— start of INFORMATION PROVIDED —
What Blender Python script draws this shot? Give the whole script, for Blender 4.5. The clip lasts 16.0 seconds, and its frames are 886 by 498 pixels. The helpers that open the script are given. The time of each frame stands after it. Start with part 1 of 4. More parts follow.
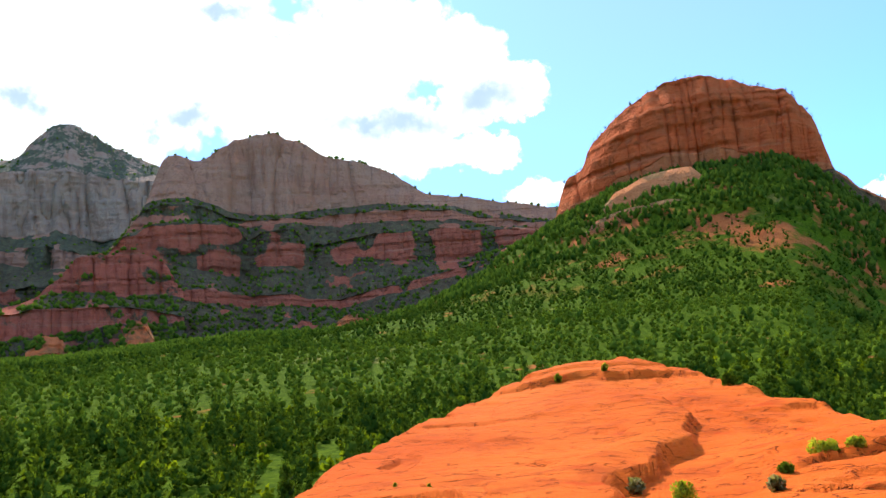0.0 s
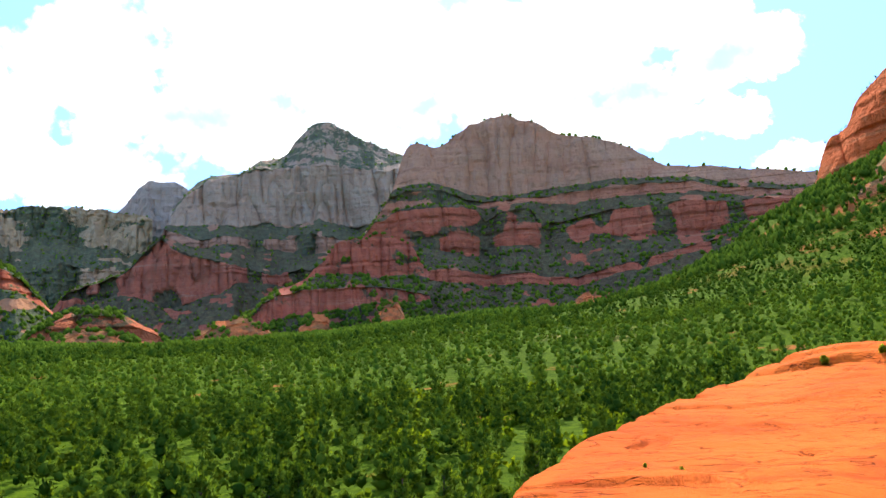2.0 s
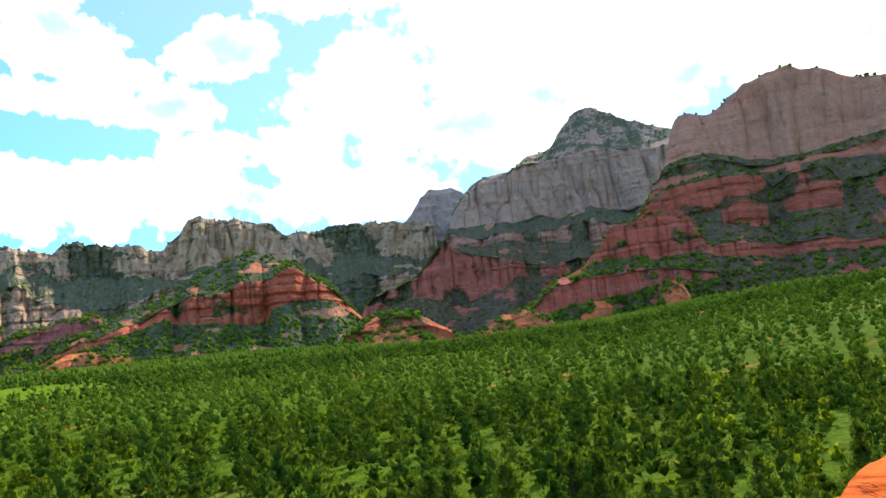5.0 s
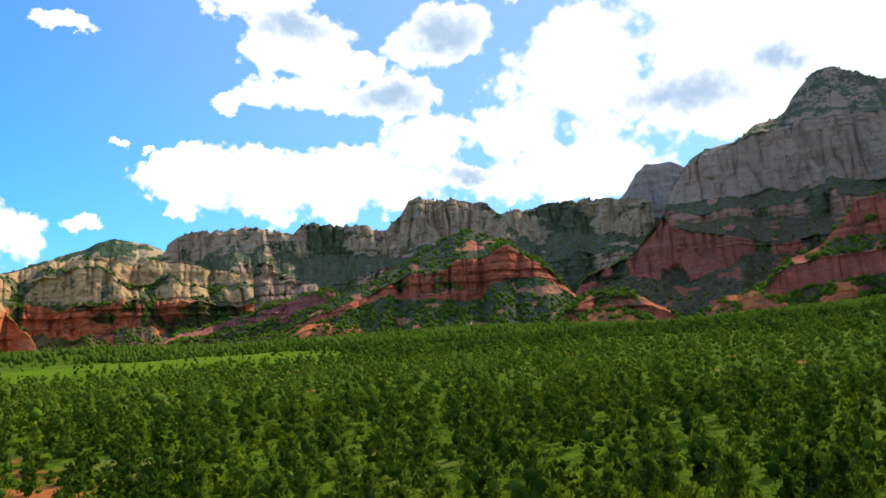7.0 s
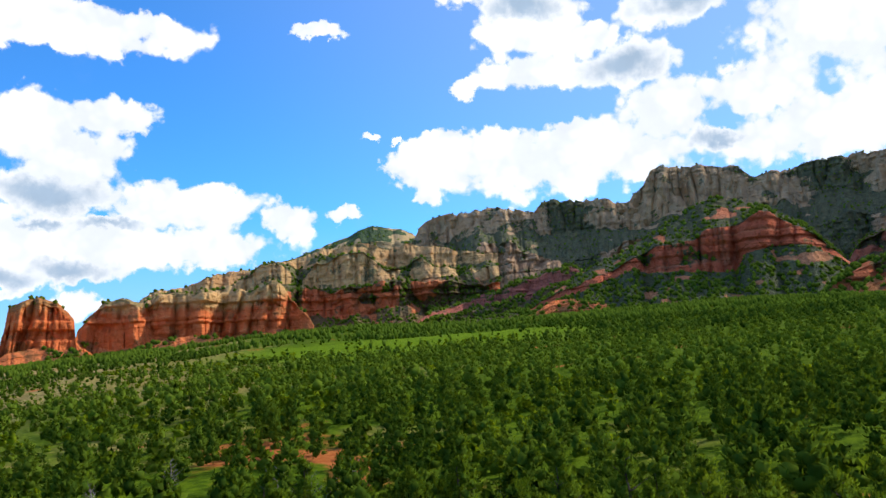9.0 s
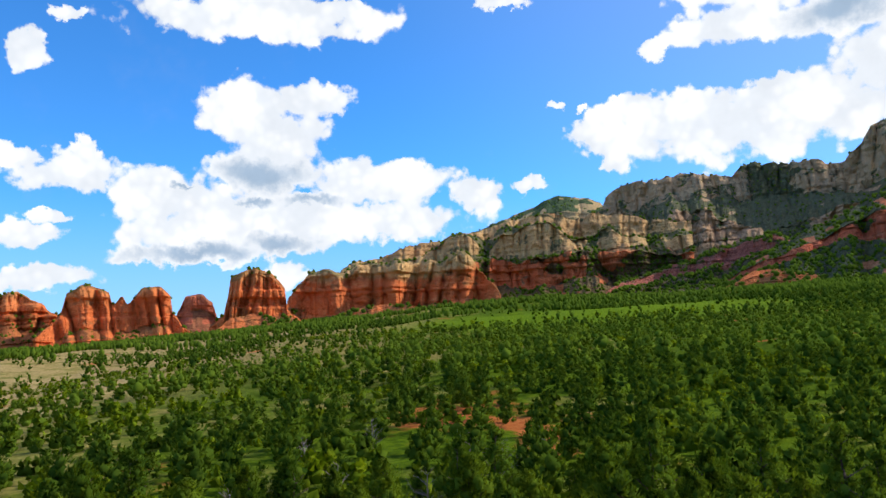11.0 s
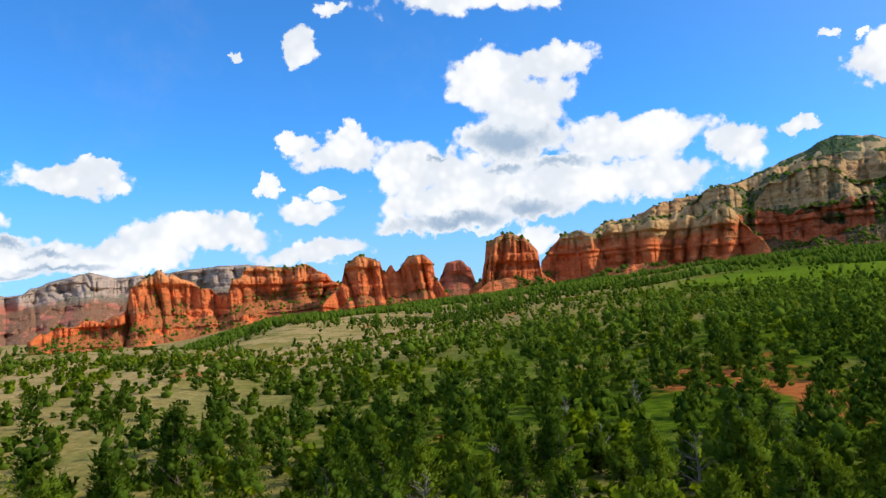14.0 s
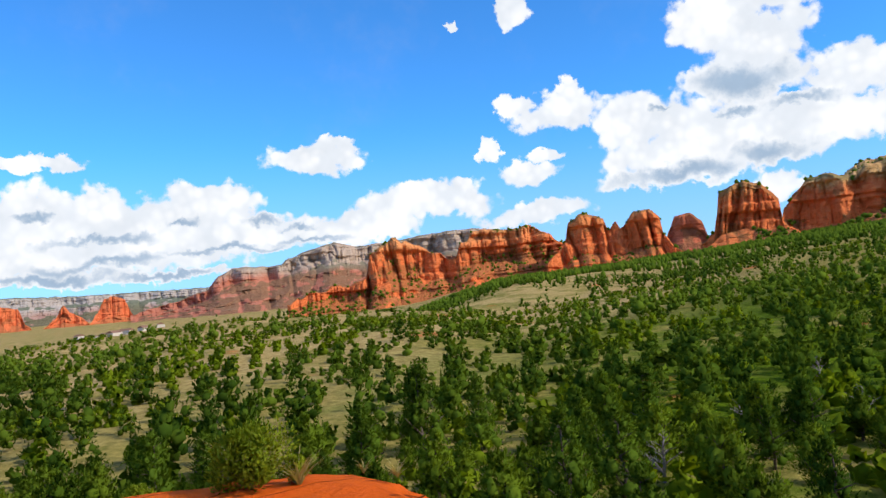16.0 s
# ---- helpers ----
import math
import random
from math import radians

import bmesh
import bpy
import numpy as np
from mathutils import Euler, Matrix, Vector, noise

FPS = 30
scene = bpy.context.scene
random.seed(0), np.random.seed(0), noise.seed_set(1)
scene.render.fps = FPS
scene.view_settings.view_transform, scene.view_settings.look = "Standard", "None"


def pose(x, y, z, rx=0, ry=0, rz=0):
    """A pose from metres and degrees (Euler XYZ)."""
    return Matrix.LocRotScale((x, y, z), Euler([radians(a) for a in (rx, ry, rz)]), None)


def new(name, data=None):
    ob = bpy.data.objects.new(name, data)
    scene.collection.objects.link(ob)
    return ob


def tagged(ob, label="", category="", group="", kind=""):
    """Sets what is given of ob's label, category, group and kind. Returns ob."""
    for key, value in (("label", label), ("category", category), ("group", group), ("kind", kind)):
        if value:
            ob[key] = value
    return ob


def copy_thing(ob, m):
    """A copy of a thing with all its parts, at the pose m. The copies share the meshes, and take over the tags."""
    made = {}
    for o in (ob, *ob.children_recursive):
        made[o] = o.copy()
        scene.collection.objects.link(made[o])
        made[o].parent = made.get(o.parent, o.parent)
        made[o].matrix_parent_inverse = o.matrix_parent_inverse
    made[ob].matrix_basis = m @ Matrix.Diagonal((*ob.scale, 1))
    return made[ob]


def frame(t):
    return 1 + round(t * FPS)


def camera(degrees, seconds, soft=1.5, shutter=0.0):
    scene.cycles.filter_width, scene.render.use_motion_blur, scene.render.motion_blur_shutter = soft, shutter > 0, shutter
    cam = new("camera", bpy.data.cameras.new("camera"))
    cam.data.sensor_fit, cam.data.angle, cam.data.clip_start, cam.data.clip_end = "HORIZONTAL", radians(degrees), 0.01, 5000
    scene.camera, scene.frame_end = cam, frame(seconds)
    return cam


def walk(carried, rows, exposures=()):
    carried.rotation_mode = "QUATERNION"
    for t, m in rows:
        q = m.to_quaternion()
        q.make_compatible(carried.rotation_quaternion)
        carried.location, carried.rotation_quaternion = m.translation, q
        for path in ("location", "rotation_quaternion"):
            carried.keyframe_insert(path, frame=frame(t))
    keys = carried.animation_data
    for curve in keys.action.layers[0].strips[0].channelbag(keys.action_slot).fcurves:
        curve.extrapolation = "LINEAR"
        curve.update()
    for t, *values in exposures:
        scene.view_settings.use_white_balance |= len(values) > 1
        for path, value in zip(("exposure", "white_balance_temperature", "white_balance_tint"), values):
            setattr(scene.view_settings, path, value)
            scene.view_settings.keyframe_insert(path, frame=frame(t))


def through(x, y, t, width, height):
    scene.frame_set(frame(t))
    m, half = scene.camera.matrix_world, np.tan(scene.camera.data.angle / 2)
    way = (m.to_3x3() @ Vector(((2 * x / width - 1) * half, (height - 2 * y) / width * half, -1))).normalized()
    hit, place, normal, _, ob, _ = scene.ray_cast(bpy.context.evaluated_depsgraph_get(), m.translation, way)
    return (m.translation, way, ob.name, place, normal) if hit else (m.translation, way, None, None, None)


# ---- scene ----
EYE = 1.6
cam = camera(61.98, 16.0, soft=1.5)
PATH = [
    (0.0, pose(0.001, 0.300, EYE, 98.64, 4.16, 0.46)),
    (0.5, pose(-0.025, 0.299, EYE, 98.28, 3.60, 5.28)),
    (1.0, pose(-0.052, 0.295, EYE, 98.33, 3.22, 10.52)),
    (1.5, pose(-0.075, 0.290, EYE, 98.09, 2.57, 14.86)),
    (2.0, pose(-0.094, 0.285, EYE, 98.12, 3.32, 18.75)),
    (2.5, pose(-0.111, 0.279, EYE, 98.34, 4.34, 22.41)),
    (3.0, pose(-0.129, 0.271, EYE, 98.45, 5.22, 26.19)),
    (3.5, pose(-0.144, 0.263, EYE, 97.80, 5.53, 29.45)),
    (4.0, pose(-0.163, 0.252, EYE, 98.35, 5.49, 33.76)),
    (4.2, pose(-0.171, 0.247, EYE, 98.73, 5.58, 35.59)),
    (6.3, pose(-0.225, 0.199, EYE, 98.40, 5.43, 49.26)),
    (6.5, pose(-0.233, 0.189, EYE, 98.48, 4.84, 51.58)),
    (7.0, pose(-0.250, 0.166, EYE, 98.79, 3.96, 56.95)),
    (7.5, pose(-0.264, 0.143, EYE, 98.89, 3.42, 62.14)),
    (8.0, pose(-0.274, 0.122, EYE, 98.81, 2.91, 66.54)),
    (8.5, pose(-0.284, 0.098, EYE, 98.43, 3.21, 71.46)),
    (9.0, pose(-0.290, 0.077, EYE, 98.25, 4.00, 75.80)),
    (9.2, pose(-0.292, 0.069, EYE, 97.70, 4.16, 77.29)),
    (11.3, pose(-0.300, -0.011, EYE, 96.83, 2.87, 92.53)),
    (11.5, pose(-0.299, -0.020, EYE, 96.78, 3.01, 94.18)),
    (12.0, pose(-0.297, -0.041, EYE, 96.58, 3.06, 98.15)),
    (12.5, pose(-0.295, -0.057, EYE, 96.44, 3.38, 101.25)),
    (13.0, pose(-0.290, -0.075, EYE, 96.00, 3.04, 104.78)),
    (13.5, pose(-0.287, -0.087, EYE, 95.42, 2.69, 107.19)),
    (14.0, pose(-0.283, -0.100, EYE, 94.98, 3.76, 109.73)),
    (14.5, pose(-0.276, -0.118, EYE, 93.70, 3.82, 113.32)),
    (15.0, pose(-0.266, -0.139, EYE, 92.02, 3.27, 117.80)),
    (15.5, pose(-0.252, -0.163, EYE, 92.20, 4.86, 123.15)),
    (16.0, pose(-0.240, -0.180, EYE, 93.23, 5.27, 127.11)),
]
EXPOSURES = [(0.0, 0.46), (1.0, 0.6), (2.0, 0.8), (4.0, 0.85), (6.3, 0.3), (7.0, 0.1), (9.0, -0.1), (11.5, -0.25), (12.5, -0.3), (16.0, -0.25)]
walk(cam, PATH, EXPOSURES)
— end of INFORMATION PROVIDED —
#### SHORT PROBLEM
Each line of the data that includes the word "Euler" counts once; report the total and nothing more.

#### SOLUTION
3